Identify the lines bearing the string "Python" and gather them.

## begin

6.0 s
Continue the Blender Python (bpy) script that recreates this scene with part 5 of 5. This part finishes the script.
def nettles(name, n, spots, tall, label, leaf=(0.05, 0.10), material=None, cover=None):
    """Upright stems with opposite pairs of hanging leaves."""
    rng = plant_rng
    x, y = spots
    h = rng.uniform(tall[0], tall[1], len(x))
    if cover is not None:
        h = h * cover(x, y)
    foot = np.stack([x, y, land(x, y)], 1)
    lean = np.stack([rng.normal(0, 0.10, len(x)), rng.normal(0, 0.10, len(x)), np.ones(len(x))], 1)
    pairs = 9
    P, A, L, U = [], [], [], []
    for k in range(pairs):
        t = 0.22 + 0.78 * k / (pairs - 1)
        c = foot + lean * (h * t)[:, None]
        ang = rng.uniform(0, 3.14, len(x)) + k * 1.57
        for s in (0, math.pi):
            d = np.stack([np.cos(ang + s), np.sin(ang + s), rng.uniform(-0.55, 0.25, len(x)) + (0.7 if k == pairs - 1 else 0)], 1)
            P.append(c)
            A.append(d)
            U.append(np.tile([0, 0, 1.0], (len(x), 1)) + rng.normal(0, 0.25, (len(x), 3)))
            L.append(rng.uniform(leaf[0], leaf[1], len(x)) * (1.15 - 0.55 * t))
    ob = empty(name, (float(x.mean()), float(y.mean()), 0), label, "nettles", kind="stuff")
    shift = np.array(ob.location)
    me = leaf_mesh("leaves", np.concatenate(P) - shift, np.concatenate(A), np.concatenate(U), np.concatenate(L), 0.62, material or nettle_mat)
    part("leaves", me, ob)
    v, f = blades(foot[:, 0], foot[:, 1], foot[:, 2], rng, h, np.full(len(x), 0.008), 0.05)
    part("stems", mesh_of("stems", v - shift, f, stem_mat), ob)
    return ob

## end
## begin

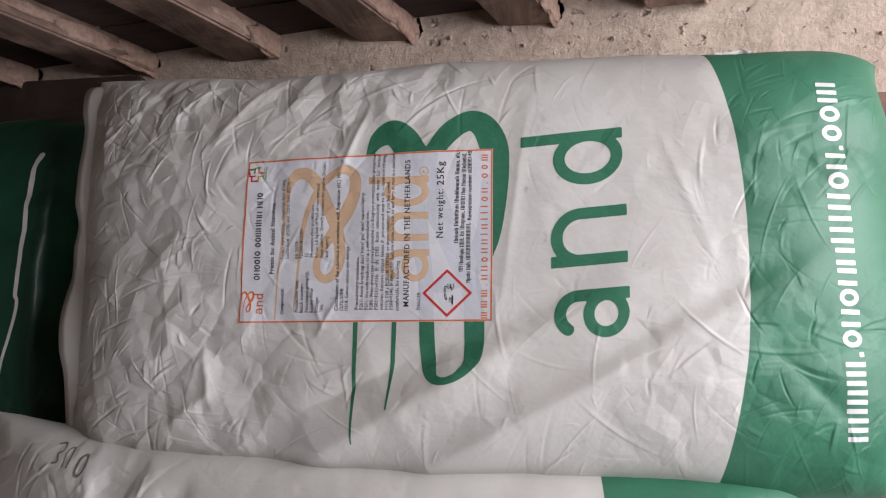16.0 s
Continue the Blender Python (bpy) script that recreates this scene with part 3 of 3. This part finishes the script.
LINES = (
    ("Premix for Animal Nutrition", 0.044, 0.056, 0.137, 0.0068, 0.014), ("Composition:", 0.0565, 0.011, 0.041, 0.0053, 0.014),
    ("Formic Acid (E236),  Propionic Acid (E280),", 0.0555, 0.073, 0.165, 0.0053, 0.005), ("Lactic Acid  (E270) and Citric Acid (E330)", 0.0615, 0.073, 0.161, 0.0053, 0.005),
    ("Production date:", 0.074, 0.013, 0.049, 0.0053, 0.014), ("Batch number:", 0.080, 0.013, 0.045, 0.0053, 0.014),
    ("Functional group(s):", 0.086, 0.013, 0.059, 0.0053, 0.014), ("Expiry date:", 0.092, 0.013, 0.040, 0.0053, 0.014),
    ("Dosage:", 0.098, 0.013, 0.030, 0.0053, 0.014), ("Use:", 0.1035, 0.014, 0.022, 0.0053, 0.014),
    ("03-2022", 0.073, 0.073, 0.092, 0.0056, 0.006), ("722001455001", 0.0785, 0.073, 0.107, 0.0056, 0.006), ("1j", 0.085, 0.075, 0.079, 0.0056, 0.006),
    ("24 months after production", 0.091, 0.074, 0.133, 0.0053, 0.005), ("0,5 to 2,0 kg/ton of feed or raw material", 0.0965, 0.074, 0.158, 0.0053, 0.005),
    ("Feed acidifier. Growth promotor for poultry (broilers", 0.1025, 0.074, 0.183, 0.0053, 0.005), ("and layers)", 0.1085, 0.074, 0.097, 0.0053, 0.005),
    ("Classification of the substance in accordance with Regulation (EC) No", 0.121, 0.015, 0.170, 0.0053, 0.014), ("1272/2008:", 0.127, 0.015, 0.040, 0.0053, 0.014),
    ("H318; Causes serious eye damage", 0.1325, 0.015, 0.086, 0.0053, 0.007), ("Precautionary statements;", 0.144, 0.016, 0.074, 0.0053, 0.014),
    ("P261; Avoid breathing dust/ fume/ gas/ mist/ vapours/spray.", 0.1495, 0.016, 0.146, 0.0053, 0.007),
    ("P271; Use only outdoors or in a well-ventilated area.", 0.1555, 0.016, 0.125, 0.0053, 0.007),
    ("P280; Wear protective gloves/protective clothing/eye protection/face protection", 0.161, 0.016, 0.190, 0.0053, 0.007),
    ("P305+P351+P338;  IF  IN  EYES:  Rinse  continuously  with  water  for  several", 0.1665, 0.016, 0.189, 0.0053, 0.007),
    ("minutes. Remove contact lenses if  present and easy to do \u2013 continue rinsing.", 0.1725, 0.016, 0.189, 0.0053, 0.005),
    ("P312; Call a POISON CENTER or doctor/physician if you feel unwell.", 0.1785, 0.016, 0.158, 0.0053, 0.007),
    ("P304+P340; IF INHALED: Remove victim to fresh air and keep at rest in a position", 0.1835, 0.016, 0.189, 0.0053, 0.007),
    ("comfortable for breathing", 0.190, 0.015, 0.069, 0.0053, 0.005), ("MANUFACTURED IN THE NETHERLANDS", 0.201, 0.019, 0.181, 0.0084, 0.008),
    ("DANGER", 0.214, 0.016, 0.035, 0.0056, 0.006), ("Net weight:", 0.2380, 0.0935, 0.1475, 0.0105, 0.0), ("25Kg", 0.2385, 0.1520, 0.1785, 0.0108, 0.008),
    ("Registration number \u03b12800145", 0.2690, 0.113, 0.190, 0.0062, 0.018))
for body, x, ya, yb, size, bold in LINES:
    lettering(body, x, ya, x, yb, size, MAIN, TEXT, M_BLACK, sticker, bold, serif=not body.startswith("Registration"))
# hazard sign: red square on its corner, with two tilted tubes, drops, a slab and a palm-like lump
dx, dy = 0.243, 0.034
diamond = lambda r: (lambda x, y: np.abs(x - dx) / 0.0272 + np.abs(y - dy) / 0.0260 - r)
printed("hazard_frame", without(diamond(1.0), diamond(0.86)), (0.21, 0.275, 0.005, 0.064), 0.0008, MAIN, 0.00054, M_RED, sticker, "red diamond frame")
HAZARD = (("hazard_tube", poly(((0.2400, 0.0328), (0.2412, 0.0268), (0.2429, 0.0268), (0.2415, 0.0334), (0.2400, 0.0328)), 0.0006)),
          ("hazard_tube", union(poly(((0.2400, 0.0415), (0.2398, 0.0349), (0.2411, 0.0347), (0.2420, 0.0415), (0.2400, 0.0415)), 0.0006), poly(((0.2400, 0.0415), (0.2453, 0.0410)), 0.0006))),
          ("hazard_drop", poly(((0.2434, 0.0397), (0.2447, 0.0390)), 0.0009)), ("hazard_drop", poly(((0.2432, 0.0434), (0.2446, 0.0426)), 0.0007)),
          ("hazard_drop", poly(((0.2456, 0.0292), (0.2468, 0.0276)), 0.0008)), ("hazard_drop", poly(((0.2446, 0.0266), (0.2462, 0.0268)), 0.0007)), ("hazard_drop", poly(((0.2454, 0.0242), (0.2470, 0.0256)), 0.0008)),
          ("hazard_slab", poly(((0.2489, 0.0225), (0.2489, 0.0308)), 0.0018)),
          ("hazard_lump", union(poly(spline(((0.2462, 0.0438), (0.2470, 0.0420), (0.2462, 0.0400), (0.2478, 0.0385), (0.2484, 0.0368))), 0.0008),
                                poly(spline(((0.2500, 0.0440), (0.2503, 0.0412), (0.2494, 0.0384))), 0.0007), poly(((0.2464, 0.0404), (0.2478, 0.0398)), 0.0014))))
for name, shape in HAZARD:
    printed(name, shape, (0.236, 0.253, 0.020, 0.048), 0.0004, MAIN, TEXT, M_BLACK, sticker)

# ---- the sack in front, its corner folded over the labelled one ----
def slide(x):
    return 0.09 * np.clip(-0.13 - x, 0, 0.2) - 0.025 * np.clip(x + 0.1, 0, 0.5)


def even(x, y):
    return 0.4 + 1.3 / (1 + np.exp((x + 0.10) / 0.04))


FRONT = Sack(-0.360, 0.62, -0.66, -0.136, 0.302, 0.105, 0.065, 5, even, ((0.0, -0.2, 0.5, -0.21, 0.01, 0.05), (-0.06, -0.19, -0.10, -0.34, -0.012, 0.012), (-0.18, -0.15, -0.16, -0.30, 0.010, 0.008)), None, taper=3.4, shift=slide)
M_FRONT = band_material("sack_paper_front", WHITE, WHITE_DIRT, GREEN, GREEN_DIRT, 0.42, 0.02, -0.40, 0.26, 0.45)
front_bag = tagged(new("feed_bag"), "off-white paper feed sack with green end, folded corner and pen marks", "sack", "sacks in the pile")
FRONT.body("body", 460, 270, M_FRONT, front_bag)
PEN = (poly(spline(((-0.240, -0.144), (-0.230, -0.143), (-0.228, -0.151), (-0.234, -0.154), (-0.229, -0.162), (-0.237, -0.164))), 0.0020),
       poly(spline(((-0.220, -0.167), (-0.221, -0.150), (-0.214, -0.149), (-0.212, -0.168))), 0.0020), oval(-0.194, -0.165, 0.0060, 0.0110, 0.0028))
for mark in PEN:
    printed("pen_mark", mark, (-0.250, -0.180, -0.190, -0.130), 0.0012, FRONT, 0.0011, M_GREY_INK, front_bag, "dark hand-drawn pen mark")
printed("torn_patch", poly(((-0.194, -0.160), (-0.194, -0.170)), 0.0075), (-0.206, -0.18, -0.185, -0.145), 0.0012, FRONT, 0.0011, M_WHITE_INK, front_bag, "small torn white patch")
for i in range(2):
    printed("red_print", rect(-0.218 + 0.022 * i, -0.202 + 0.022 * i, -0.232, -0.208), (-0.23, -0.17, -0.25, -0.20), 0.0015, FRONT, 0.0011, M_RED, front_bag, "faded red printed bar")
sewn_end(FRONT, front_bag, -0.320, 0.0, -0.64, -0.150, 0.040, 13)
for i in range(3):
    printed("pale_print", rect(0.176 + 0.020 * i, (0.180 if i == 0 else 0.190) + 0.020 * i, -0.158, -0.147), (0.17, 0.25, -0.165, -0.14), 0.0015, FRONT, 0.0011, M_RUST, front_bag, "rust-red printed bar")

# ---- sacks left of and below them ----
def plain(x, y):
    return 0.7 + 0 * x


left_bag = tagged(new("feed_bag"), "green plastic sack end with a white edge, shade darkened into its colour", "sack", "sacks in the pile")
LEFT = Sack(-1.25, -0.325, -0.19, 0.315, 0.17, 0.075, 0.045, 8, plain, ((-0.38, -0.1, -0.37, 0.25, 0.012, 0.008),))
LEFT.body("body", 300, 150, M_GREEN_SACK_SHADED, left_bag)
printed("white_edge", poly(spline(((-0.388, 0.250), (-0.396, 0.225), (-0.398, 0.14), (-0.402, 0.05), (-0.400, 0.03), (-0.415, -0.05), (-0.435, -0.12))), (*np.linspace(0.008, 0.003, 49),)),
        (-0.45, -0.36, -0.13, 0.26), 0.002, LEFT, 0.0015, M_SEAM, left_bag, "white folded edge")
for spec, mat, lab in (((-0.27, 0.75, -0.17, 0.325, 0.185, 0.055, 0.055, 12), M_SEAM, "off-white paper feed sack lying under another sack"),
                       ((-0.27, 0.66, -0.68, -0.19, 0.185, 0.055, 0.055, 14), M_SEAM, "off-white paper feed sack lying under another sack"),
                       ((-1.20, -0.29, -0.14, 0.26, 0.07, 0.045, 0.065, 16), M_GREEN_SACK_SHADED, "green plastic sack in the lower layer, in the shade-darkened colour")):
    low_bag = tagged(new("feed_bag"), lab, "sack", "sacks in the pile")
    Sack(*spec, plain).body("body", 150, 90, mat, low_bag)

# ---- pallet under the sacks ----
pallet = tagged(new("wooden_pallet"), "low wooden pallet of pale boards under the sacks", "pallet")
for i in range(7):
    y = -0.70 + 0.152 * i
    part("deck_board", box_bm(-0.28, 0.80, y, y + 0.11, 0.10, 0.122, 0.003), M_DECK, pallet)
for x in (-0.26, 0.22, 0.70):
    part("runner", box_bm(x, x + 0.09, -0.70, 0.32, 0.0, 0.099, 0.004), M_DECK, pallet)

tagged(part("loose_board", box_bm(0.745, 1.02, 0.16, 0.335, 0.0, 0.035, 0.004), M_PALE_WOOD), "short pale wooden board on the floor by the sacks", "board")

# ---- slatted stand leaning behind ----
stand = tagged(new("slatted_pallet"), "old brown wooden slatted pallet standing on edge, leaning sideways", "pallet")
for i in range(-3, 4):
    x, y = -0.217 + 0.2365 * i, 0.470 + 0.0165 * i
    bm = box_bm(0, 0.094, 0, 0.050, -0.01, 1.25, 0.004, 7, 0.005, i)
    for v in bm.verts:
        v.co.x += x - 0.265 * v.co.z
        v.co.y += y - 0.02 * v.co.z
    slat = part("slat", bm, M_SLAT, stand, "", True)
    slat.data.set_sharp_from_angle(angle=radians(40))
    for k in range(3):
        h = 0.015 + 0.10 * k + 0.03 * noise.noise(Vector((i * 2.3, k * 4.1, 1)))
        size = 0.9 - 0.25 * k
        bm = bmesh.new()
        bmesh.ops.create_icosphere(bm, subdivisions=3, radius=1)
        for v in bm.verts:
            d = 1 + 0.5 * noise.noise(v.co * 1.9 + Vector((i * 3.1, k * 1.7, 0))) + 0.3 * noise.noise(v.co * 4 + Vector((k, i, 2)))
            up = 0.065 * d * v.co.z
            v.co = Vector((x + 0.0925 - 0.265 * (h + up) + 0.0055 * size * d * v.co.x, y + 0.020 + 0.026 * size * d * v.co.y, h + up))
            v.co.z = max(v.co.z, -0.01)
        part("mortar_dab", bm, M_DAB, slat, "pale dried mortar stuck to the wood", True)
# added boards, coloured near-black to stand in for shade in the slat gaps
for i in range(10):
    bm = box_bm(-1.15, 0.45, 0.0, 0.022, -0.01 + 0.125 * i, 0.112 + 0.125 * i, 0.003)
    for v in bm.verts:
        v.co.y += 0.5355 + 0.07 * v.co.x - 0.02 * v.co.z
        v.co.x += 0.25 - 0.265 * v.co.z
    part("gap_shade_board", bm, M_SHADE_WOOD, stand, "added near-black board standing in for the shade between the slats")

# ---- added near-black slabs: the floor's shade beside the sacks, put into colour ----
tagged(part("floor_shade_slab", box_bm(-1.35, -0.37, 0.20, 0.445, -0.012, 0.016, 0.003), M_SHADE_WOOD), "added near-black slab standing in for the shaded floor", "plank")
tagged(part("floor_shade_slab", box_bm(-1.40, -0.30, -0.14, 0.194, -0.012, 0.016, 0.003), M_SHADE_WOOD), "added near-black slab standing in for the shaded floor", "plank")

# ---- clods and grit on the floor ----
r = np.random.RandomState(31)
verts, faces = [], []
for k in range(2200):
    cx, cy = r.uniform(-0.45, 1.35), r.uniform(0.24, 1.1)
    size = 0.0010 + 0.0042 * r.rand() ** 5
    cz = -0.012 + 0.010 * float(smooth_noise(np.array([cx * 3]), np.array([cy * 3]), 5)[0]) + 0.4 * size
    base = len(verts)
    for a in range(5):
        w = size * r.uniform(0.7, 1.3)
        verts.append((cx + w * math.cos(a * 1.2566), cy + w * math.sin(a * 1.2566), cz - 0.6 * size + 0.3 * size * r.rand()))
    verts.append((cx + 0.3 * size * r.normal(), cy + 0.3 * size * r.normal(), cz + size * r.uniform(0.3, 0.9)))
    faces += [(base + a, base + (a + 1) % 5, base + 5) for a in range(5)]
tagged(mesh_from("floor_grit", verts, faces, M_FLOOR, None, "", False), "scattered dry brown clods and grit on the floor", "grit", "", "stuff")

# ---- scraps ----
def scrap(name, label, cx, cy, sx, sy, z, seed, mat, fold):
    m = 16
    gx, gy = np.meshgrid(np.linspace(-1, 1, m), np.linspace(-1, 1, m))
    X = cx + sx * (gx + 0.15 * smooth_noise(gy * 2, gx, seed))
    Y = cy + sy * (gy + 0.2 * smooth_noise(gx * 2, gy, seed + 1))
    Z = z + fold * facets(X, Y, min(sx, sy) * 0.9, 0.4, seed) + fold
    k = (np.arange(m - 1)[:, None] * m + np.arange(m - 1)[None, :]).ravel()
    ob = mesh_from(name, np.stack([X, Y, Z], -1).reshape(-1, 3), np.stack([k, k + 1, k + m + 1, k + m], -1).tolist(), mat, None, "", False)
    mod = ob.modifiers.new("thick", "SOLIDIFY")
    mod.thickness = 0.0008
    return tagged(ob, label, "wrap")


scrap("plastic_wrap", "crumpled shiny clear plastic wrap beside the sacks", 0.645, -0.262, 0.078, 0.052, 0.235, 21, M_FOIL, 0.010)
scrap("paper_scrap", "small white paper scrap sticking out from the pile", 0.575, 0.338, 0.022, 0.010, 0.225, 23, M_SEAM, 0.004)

## end

■ Exercise answer ■
Continue the Blender Python (bpy) script that recreates this scene with part 5 of 5. This part finishes the script.
Continue the Blender Python (bpy) script that recreates this scene with part 3 of 3. This part finishes the script.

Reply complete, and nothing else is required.